Basically I have a SSDB cluster (made of several master nodes) and I have implemented sharding at the SSDB client side (so data is automatically sharded accross many ssdb instances with a simple hash key / mod algorithm). Now my last goal is to make every master node fully redundant by coupling it to a slave. So I would like to have a slave for each master and I would like slave and master to be a synced as possible so that if there is a problem with one of the masters I can switch to its slave.

I have the following questions:

1) when I use "slaveof" to connect the slave to a master, what is the difference between "sync" and "mirror" type?
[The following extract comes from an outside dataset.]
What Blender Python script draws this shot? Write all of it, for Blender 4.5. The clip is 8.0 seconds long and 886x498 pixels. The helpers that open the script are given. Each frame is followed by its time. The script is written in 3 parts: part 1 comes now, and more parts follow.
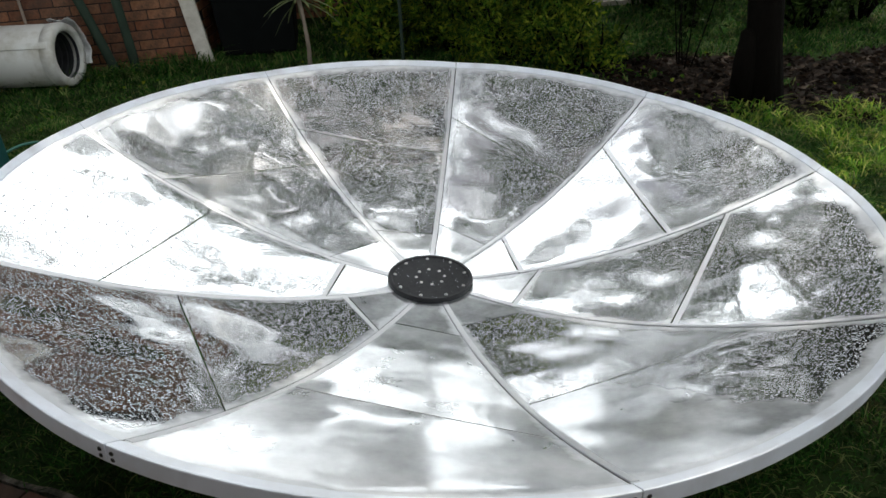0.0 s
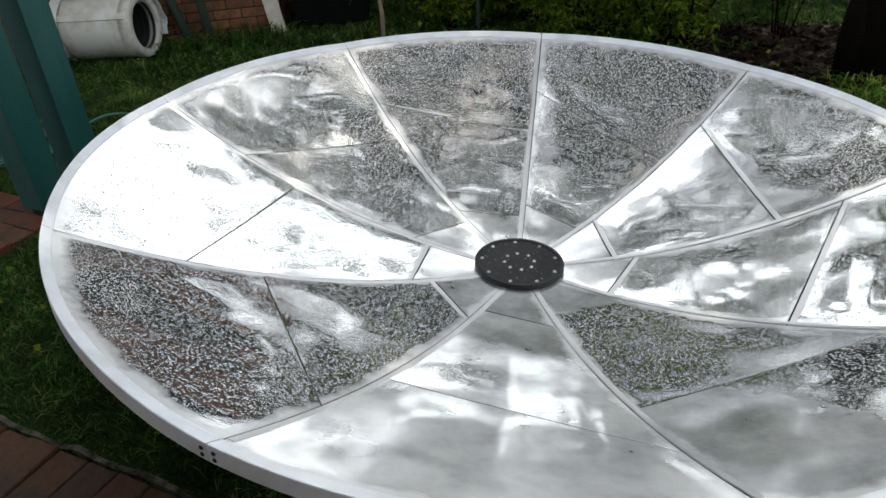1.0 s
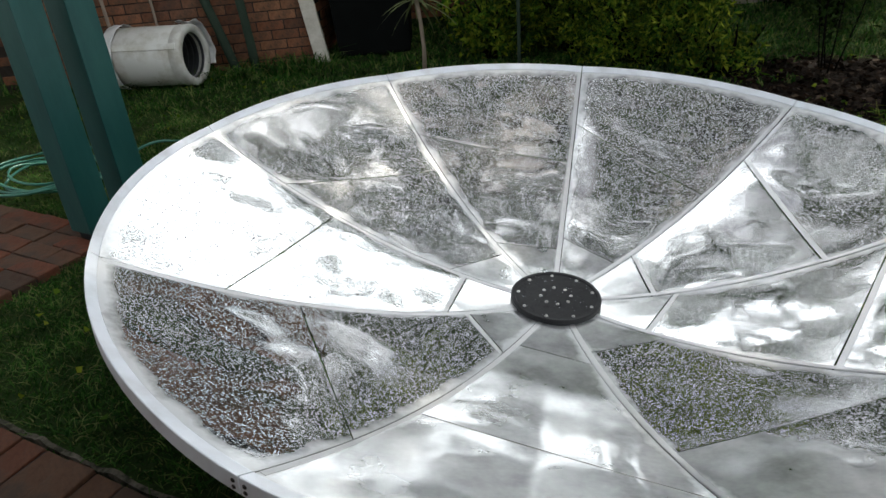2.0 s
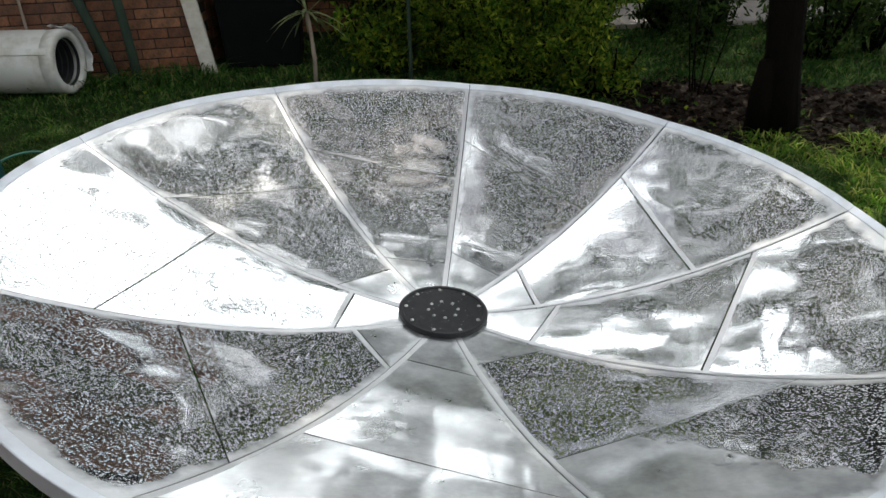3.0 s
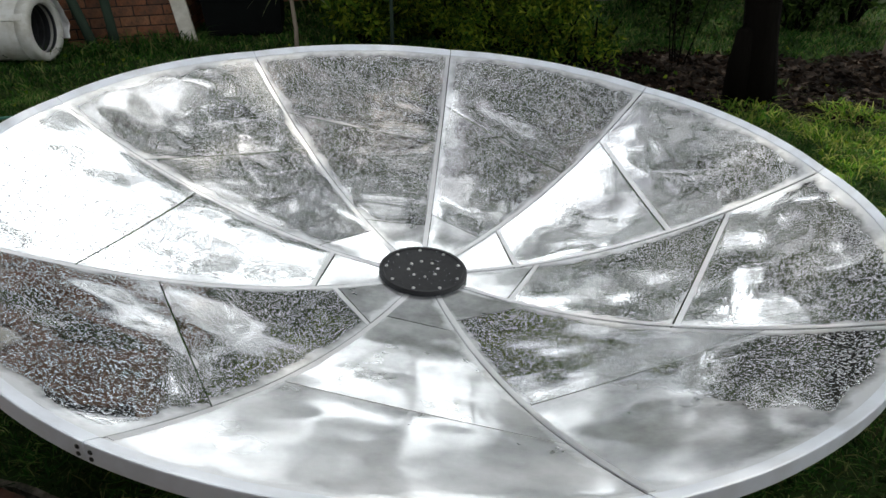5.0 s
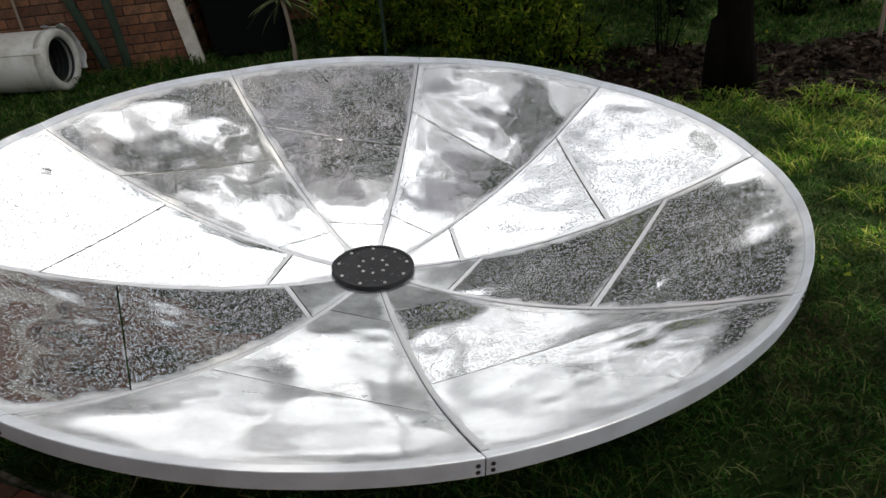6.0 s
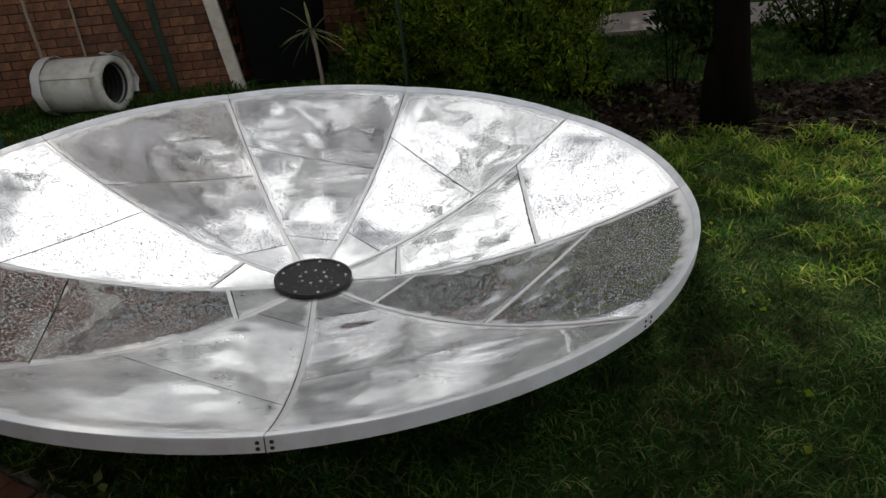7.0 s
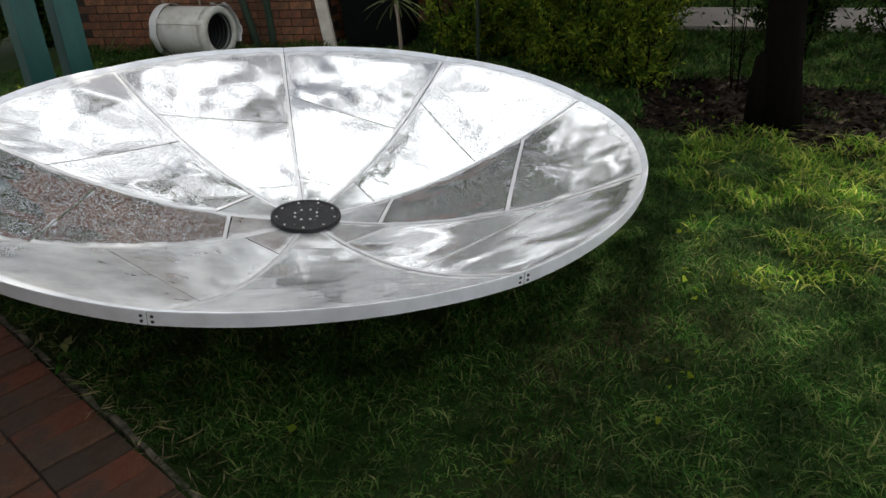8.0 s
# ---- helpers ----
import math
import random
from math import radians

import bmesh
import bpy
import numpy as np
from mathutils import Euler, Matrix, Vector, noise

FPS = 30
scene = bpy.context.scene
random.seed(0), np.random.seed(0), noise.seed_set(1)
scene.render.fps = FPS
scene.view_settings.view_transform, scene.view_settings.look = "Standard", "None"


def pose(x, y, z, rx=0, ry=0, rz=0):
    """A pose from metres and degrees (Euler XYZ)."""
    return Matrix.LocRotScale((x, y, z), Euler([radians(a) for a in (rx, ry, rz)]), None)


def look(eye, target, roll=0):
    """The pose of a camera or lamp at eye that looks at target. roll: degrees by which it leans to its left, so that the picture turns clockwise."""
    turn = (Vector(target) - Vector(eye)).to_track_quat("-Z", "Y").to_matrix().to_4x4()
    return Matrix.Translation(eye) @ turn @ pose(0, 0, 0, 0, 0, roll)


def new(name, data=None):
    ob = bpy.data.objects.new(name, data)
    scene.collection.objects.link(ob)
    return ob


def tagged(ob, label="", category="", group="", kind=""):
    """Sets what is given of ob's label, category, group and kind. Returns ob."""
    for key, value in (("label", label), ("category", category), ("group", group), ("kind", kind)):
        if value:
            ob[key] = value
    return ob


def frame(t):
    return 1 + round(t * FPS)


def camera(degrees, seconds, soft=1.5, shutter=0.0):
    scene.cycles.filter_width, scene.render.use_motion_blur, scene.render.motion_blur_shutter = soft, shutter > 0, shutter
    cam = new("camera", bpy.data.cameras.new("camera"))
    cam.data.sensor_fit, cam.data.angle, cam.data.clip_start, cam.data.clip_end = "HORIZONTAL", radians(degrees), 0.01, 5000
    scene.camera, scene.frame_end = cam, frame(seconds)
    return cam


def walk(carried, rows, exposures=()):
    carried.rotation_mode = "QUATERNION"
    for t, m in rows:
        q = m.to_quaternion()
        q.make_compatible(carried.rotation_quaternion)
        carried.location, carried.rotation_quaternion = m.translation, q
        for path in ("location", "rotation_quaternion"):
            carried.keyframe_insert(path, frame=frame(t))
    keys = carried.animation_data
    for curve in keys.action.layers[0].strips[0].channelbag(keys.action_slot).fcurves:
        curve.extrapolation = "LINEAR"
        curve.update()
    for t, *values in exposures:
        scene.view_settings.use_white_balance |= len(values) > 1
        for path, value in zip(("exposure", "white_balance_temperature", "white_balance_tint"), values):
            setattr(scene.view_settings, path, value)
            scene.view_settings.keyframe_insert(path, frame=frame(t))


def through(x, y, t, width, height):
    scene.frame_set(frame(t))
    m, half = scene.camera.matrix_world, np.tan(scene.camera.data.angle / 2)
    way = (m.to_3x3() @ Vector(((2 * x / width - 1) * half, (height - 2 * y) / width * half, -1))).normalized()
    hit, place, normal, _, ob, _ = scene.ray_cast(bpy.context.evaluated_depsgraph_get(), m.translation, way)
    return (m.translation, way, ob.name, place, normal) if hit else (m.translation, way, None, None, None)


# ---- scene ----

Can you explain ?

2) I have been using a slave for each master and I came accross the following two problems:

a) after 2-3 days of normal operation (with data copied from master to slave regularly) the master becomes not responsive (commands take long to complete) and in the log I see the same "broken pipe" sync error that is reported here:

 https://github.com/ideawu/ssdb/issues/1105

b) if what described in a) doesn't happen, then it happens that the master after a few days of operation become very slow to response

I'm pretty sure that both problems a) and b) are because of master/slave syncronitation, because if I shutdown the slave and I leave it off then everything works good all the time. I'm using slaves configured with type=sync, could my problems be related to this? Shall I try setting type=mirror ?

3) is it possible to add a slave to a master even after the master is been active for some time and has written a lot of data (> 1GB)... I mean, will the slave still be able to sync? Will the sync cause performance issue on the master or impact the operation of the master at all ?

4) in your document page where you described HA (http://ssdb.io/docs/ha.html) you wrote the following:

Your applications should only invoke write requests to the Master node, and read request to the Master or Slave node(s).

does this mean that the application should ONLY write to the master and should NOT read from the master? Is it OK to read/write to the master always? This is what I'm currently doing and I hope it is ok.

5) when a master is down, I can switch to the slave and promote it as master... should I actually change its configuration so that it is no longer "slaveof" the master that failed? When the failed master comes up again, shall I add "slaveof" to it and let it point to the slave which has now become the master? Or shall I never touch the configuration, and when the master is up I shall just restart writing to it instead of writing to the slave?

ideawu commented 5 years ago

when I use "slaveof" to connect the slave to a master, what is the difference between "sync" and "mirror" type? Can you explain ?

sync is for master-slave replication, mirror is for master-master replication.

is it possible to add a slave to a master even after the master is been active for some time and has written a lot of data (> 1GB)...

A new slave can be added to connect to a master at any time, so it is ok when the master has some or a lot of data.

Is it OK to read/write to the master always?

Yes, it is ok to read/write to the master always.

when a master is down, I can switch to the slave and promote it as master... should I actually change its configuration so that it is no longer "slaveof" the master that failed?

Promote a Salve - In this case, you must disable 'slaveof' configuration of the slave(which has been promoted as master), that will require a restart of the process after ssdb.conf been updated.

When the failed master comes up again, shall I add "slaveof" to it and let it point to the slave which has now become the master?

Erase a Master - After one of the slaves is promoted as master, the previously failed master must be deleted(remove data and meta folder, rm -rf data meta) before started again for any purpose. After removing all data, it become a fully empty node, that can be made as a slave.

Or shall I never touch the configuration, and when the master is up I shall just restart writing to it instead of writing to the slave?

If a failed master can be restarted, I would recommend restart it.

saveriocastellano commented 5 years ago

hello,

first of all, thank you very much for your replies, which are already quite helpful.

Now I have one doubt, to scale a ssdb setup I seem to have two options:

1) shard data accross multiple masters (using at the ssdb client level a key hash algorith to split data accross the masters) and for each master have a slave (slavof/type=sync)

2) have many mirrored masters... in this case the ssdb client will write/read to one of the available masters each time, and masters will sync by using slaveof/type=sync.

which one of the 2 options above do you think is best? I understand that with option 1) I will have the data sharded across the masters and if I used one slave per master then the data will be duplicated one time only. While instead, If I use option 2) the data will be duplicated N times if I have N masters.

Is there any difference in terms of performance and efficiency to sync data when using type sync or mirror?

What about the "broken pipe" error I reported (and other people reported as well) ? Do you know what can be the cause of it? Do you think it is something that does not happen or has a smaller chance of happening when type=mirror instead of sync? I'm asking this because I need to decide whether to switch to option 2 from option 1.

Thanks

saveriocastellano commented 5 years ago

hallo, could you please answer my latest questions here above?